State the number of lines that contain "script", with no other text.

SOURCE MATERIAL:
========================================

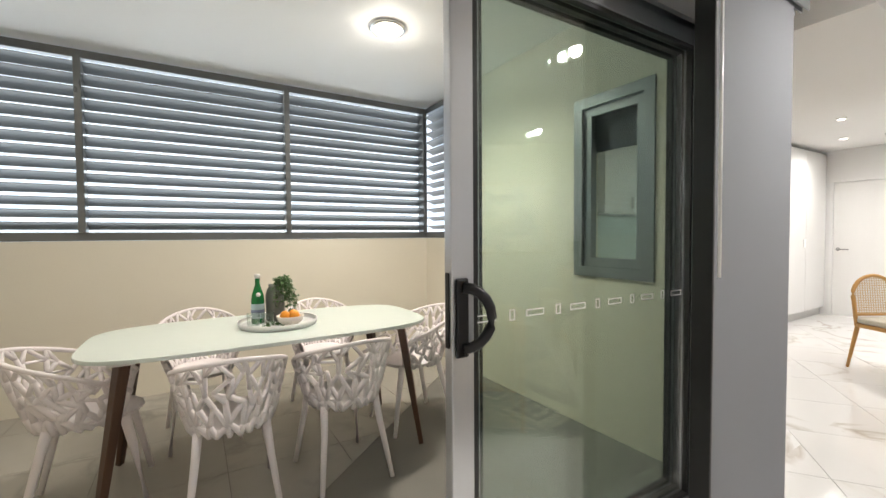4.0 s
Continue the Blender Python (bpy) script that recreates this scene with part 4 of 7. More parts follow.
SLOT = mat("socket_slot", (0.05, 0.05, 0.05), 0.6)
plate("power_outlet", pose(0.095, -4.62, 0.29), 0.115, 0.072, "white double power outlet on the grey wall", "outlet", [(-0.03, -0.005, 0.006, 0.014, 0.0006, SLOT), (-0.012, -0.005, 0.006, 0.014, 0.0006, SLOT), (0.02, -0.005, 0.006, 0.014, 0.0006, SLOT), (0.038, -0.005, 0.006, 0.014, 0.0006, SLOT)])
plate("aerial_outlet", pose(0.095, -4.62, 0.37), 0.115, 0.072, "white aerial outlet above the power outlet", "outlet", [(0, 0, 0.012, 0.012, 0.004, SLOT)])
plate("thermostat", pose(5.14, -4.62, 1.25), 0.10, 0.15, "white thermostat panel with a small screen", "thermostat", [(0, 0.01, 0.06, 0.06, 0.0008, GREY_CLOTH)], 0.02)
lm = thing("leaning_mirror", pose(5.5, -4.62, 1.1), "tall narrow mirror on the grey wall", "mirror")
part("frame", ring_bm([(-0.15, -0.55), (0.15, -0.55), (0.15, 0.55), (-0.15, 0.55)], [(-0.165, -0.565), (0.165, -0.565), (0.165, 0.565), (-0.165, 0.565)], 0.001, 0.02), TRIM, lm)
part("glass", box_bm(-0.15, 0.002, -0.55, 0.15, 0.012, 0.55), MIRROR, lm)

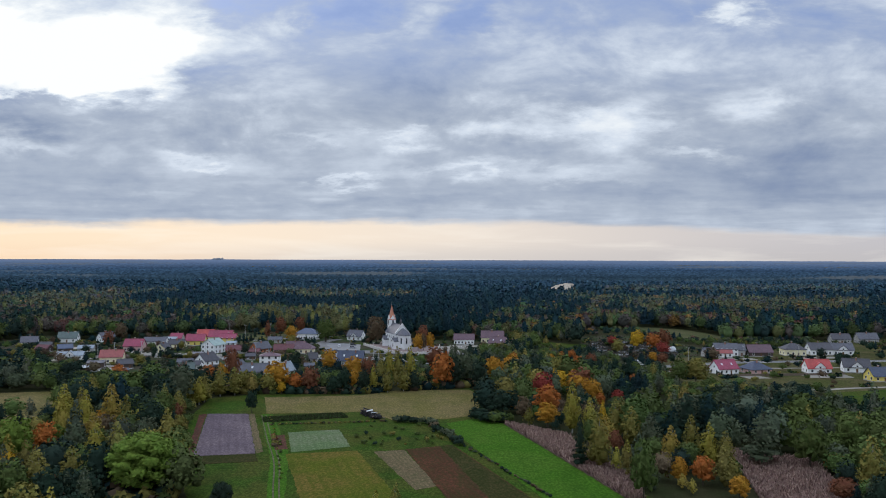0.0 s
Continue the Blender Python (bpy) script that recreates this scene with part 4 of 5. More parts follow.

========================================

RESULT OF THIS EXERCISE: 2